Given exercise:
Give the data below again exactly as written, without its pictures.
========================
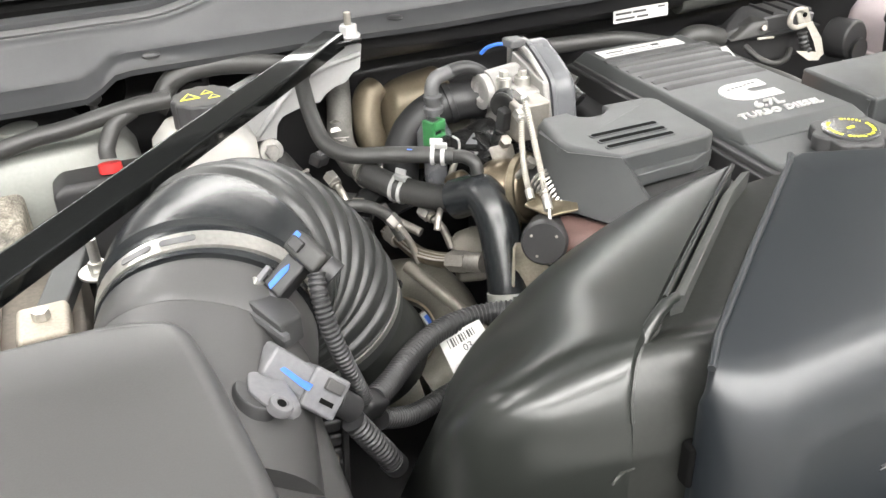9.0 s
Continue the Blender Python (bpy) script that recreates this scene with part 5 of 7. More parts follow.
def heater_box():
    hb = thing("valve_box", (-0.34, 1.02, 1.13), "black plastic valve box with a pale metal bracket", "valve box")
    part("body", hull([(-0.425, 1.035, 1.215), (-0.345, 1.02, 1.238), (-0.245, 1.02, 1.240), (-0.238, 1.03, 1.195), (-0.24, 1.03, 1.155), (-0.34, 1.03, 1.155), (-0.42, 1.04, 1.185), (-0.345, 1.09, 1.24), (-0.25, 1.09, 1.24), (-0.24, 1.1, 1.15), (-0.42, 1.1, 1.17)], 0.006), M["dark"], hb)
    part("seam", hull([(-0.428, 1.030, 1.205), (-0.335, 1.010, 1.205), (-0.235, 1.012, 1.207), (-0.428, 1.030, 1.210), (-0.335, 1.010, 1.210), (-0.235, 1.012, 1.212), (-0.43, 1.1, 1.207), (-0.23, 1.1, 1.21)], 0.001), M["black"], hb)
    br = part("bracket", joined(
        sweep(smooth_path([(-0.300, 0.992, 1.252), (-0.316, 0.991, 1.252), (-0.325, 0.990, 1.242), (-0.324, 0.989, 1.230), (-0.312, 0.988, 1.224), (-0.294, 0.988, 1.226)], 4), [0.0045] * 21, 8),
        sheet([(-0.314, 0.992, 1.250), (-0.292, 0.990, 1.254), (-0.283, 0.987, 1.232), (-0.286, 0.985, 1.222), (-0.306, 0.988, 1.228)], (0, 0.003, 0), 0.001),
        sheet([(-0.294, 0.986, 1.228), (-0.282, 0.984, 1.230), (-0.270, 0.970, 1.204), (-0.264, 0.965, 1.178), (-0.277, 0.963, 1.172), (-0.284, 0.972, 1.200)], (0.002, 0.003, 0), 0.001),
        sheet([(-0.270, 0.964, 1.180), (-0.276, 0.962, 1.170), (-0.296, 0.965, 1.172), (-0.318, 0.970, 1.188), (-0.300, 0.972, 1.184)], (0, 0.002, 0.002), 0.0008)), M["cream"], hb, "pale crumpled bent metal bracket")
    part("bracket_spring", ribbed([(-0.300, 0.985, 1.215), (-0.296, 0.980, 1.195), (-0.290, 0.974, 1.180)], 0.0085, 0.008, 0.002, 12), M["dark"], hb, "dark pleated link behind the bracket")
    part("lid_edge", box((0, 0, 0), (0.030, 0.004, 0.004), 0.001, Matrix.Translation((-0.369, 0.992, 1.214)) @ pose(0, 0, 0, 0, 2, -6)), M["cream"], hb, "pale strip along the lid")
    for rx in (-0.330, -0.300, -0.270):
        part("lid_rib", box((rx, 1.055, 1.2405), (0.004, 0.06, 0.006), 0.0012), M["black"], hb)
    part("latch", box((0, 0, 0), (0.018, 0.010, 0.026), 0.002, Matrix.Translation((-0.262, 1.018, 1.222)) @ pose(0, 0, 0, 8, 0, 0)), M["greyplug"], hb, "grey latch")
    part("screw", cyl((-0.360, 1.012, 1.224), (-0.361, 1.006, 1.226), 0.005, 12), M["steel"], hb)
    part("vacuum_pipe", tube([(-0.385, 1.02, 1.195), (-0.375, 0.995, 1.180), (-0.35, 0.985, 1.170), (-0.32, 0.99, 1.172), (-0.30, 1.005, 1.18)], 0.0055, 8), M["rubber"], hb)
    part("bracket_hole", cyl((-0.297, 0.990, 1.243), (-0.2968, 0.9865, 1.2432), 0.004, 14), M["hole"], br)
    part("pipe_stub", tube([(-0.42, 1.045, 1.205), (-0.45, 1.045, 1.215), (-0.475, 1.05, 1.215), (-0.49, 1.06, 1.20)], 0.019, 16), M["rubber"], hb)
    part("lead_tag", box((0, 0, 0), (0.035, 0.004, 0.026), 0.001, Matrix.Translation((-0.49, 1.055, 1.208)) @ pose(0, 0, 0, -10, 0, 8)), M["lead"], hb, "beige fabric tag")
    part("facet_lid", hull([(-0.415, 1.02, 1.205), (-0.35, 1.005, 1.214), (-0.35, 1.012, 1.236), (-0.375, 1.02, 1.234), (-0.41, 1.06, 1.215), (-0.35, 1.06, 1.236)], 0.003), M["rubber"], hb, "grey faceted lid")
    pd = part("paddle", hull([(-0.475, 0.985, 1.215), (-0.460, 0.980, 1.219), (-0.422, 0.965, 1.172), (-0.410, 0.96, 1.180), (-0.470, 0.992, 1.210), (-0.418, 0.97, 1.168)], 0.002), M["black"], hb, "black paddle with a white sticker")
    part("sticker", sheet([(-0.472, 0.9815, 1.2175), (-0.461, 0.978, 1.2200), (-0.434, 0.9675, 1.1915), (-0.445, 0.971, 1.1875)], (0.0, 0.0015, -0.0008), 0), M["paper"], pd)
    part("round_cap", revolve([(0.032, 0), (0.034, 0.004), (0.034, 0.04), (0.028, 0.045)], basis((-0.215, 1.0, 1.19), (0.2, -1, 0.1)), 28), M["black"], hb)
    part("cap_ring", revolve([(0.018, 0), (0.021, 0.003), (0.021, 0.008), (0.018, 0.008)], basis((-0.205, 0.955, 1.178), (0.2, -1, 0.1)), 24), M["black"], hb)


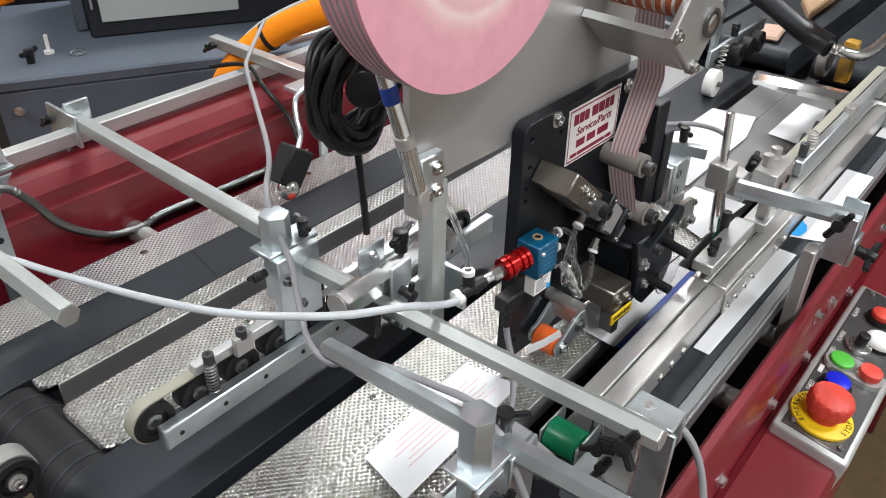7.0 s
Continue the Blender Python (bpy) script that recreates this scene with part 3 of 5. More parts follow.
========================
Written response:
9.0 s
Continue the Blender Python (bpy) script that recreates this scene with part 5 of 7. More parts follow.
def heater_box():
    hb = thing("valve_box", (-0.34, 1.02, 1.13), "black plastic valve box with a pale metal bracket", "valve box")
    part("body", hull([(-0.425, 1.035, 1.215), (-0.345, 1.02, 1.238), (-0.245, 1.02, 1.240), (-0.238, 1.03, 1.195), (-0.24, 1.03, 1.155), (-0.34, 1.03, 1.155), (-0.42, 1.04, 1.185), (-0.345, 1.09, 1.24), (-0.25, 1.09, 1.24), (-0.24, 1.1, 1.15), (-0.42, 1.1, 1.17)], 0.006), M["dark"], hb)
    part("seam", hull([(-0.428, 1.030, 1.205), (-0.335, 1.010, 1.205), (-0.235, 1.012, 1.207), (-0.428, 1.030, 1.210), (-0.335, 1.010, 1.210), (-0.235, 1.012, 1.212), (-0.43, 1.1, 1.207), (-0.23, 1.1, 1.21)], 0.001), M["black"], hb)
    br = part("bracket", joined(
        sweep(smooth_path([(-0.300, 0.992, 1.252), (-0.316, 0.991, 1.252), (-0.325, 0.990, 1.242), (-0.324, 0.989, 1.230), (-0.312, 0.988, 1.224), (-0.294, 0.988, 1.226)], 4), [0.0045] * 21, 8),
        sheet([(-0.314, 0.992, 1.250), (-0.292, 0.990, 1.254), (-0.283, 0.987, 1.232), (-0.286, 0.985, 1.222), (-0.306, 0.988, 1.228)], (0, 0.003, 0), 0.001),
        sheet([(-0.294, 0.986, 1.228), (-0.282, 0.984, 1.230), (-0.270, 0.970, 1.204), (-0.264, 0.965, 1.178), (-0.277, 0.963, 1.172), (-0.284, 0.972, 1.200)], (0.002, 0.003, 0), 0.001),
        sheet([(-0.270, 0.964, 1.180), (-0.276, 0.962, 1.170), (-0.296, 0.965, 1.172), (-0.318, 0.970, 1.188), (-0.300, 0.972, 1.184)], (0, 0.002, 0.002), 0.0008)), M["cream"], hb, "pale crumpled bent metal bracket")
    part("bracket_spring", ribbed([(-0.300, 0.985, 1.215), (-0.296, 0.980, 1.195), (-0.290, 0.974, 1.180)], 0.0085, 0.008, 0.002, 12), M["dark"], hb, "dark pleated link behind the bracket")
    part("lid_edge", box((0, 0, 0), (0.030, 0.004, 0.004), 0.001, Matrix.Translation((-0.369, 0.992, 1.214)) @ pose(0, 0, 0, 0, 2, -6)), M["cream"], hb, "pale strip along the lid")
    for rx in (-0.330, -0.300, -0.270):
        part("lid_rib", box((rx, 1.055, 1.2405), (0.004, 0.06, 0.006), 0.0012), M["black"], hb)
    part("latch", box((0, 0, 0), (0.018, 0.010, 0.026), 0.002, Matrix.Translation((-0.262, 1.018, 1.222)) @ pose(0, 0, 0, 8, 0, 0)), M["greyplug"], hb, "grey latch")
    part("screw", cyl((-0.360, 1.012, 1.224), (-0.361, 1.006, 1.226), 0.005, 12), M["steel"], hb)
    part("vacuum_pipe", tube([(-0.385, 1.02, 1.195), (-0.375, 0.995, 1.180), (-0.35, 0.985, 1.170), (-0.32, 0.99, 1.172), (-0.30, 1.005, 1.18)], 0.0055, 8), M["rubber"], hb)
    part("bracket_hole", cyl((-0.297, 0.990, 1.243), (-0.2968, 0.9865, 1.2432), 0.004, 14), M["hole"], br)
    part("pipe_stub", tube([(-0.42, 1.045, 1.205), (-0.45, 1.045, 1.215), (-0.475, 1.05, 1.215), (-0.49, 1.06, 1.20)], 0.019, 16), M["rubber"], hb)
    part("lead_tag", box((0, 0, 0), (0.035, 0.004, 0.026), 0.001, Matrix.Translation((-0.49, 1.055, 1.208)) @ pose(0, 0, 0, -10, 0, 8)), M["lead"], hb, "beige fabric tag")
    part("facet_lid", hull([(-0.415, 1.02, 1.205), (-0.35, 1.005, 1.214), (-0.35, 1.012, 1.236), (-0.375, 1.02, 1.234), (-0.41, 1.06, 1.215), (-0.35, 1.06, 1.236)], 0.003), M["rubber"], hb, "grey faceted lid")
    pd = part("paddle", hull([(-0.475, 0.985, 1.215), (-0.460, 0.980, 1.219), (-0.422, 0.965, 1.172), (-0.410, 0.96, 1.180), (-0.470, 0.992, 1.210), (-0.418, 0.97, 1.168)], 0.002), M["black"], hb, "black paddle with a white sticker")
    part("sticker", sheet([(-0.472, 0.9815, 1.2175), (-0.461, 0.978, 1.2200), (-0.434, 0.9675, 1.1915), (-0.445, 0.971, 1.1875)], (0.0, 0.0015, -0.0008), 0), M["paper"], pd)
    part("round_cap", revolve([(0.032, 0), (0.034, 0.004), (0.034, 0.04), (0.028, 0.045)], basis((-0.215, 1.0, 1.19), (0.2, -1, 0.1)), 28), M["black"], hb)
    part("cap_ring", revolve([(0.018, 0), (0.021, 0.003), (0.021, 0.008), (0.018, 0.008)], basis((-0.205, 0.955, 1.178), (0.2, -1, 0.1)), 24), M["black"], hb)


7.0 s
Continue the Blender Python (bpy) script that recreates this scene with part 3 of 5. More parts follow.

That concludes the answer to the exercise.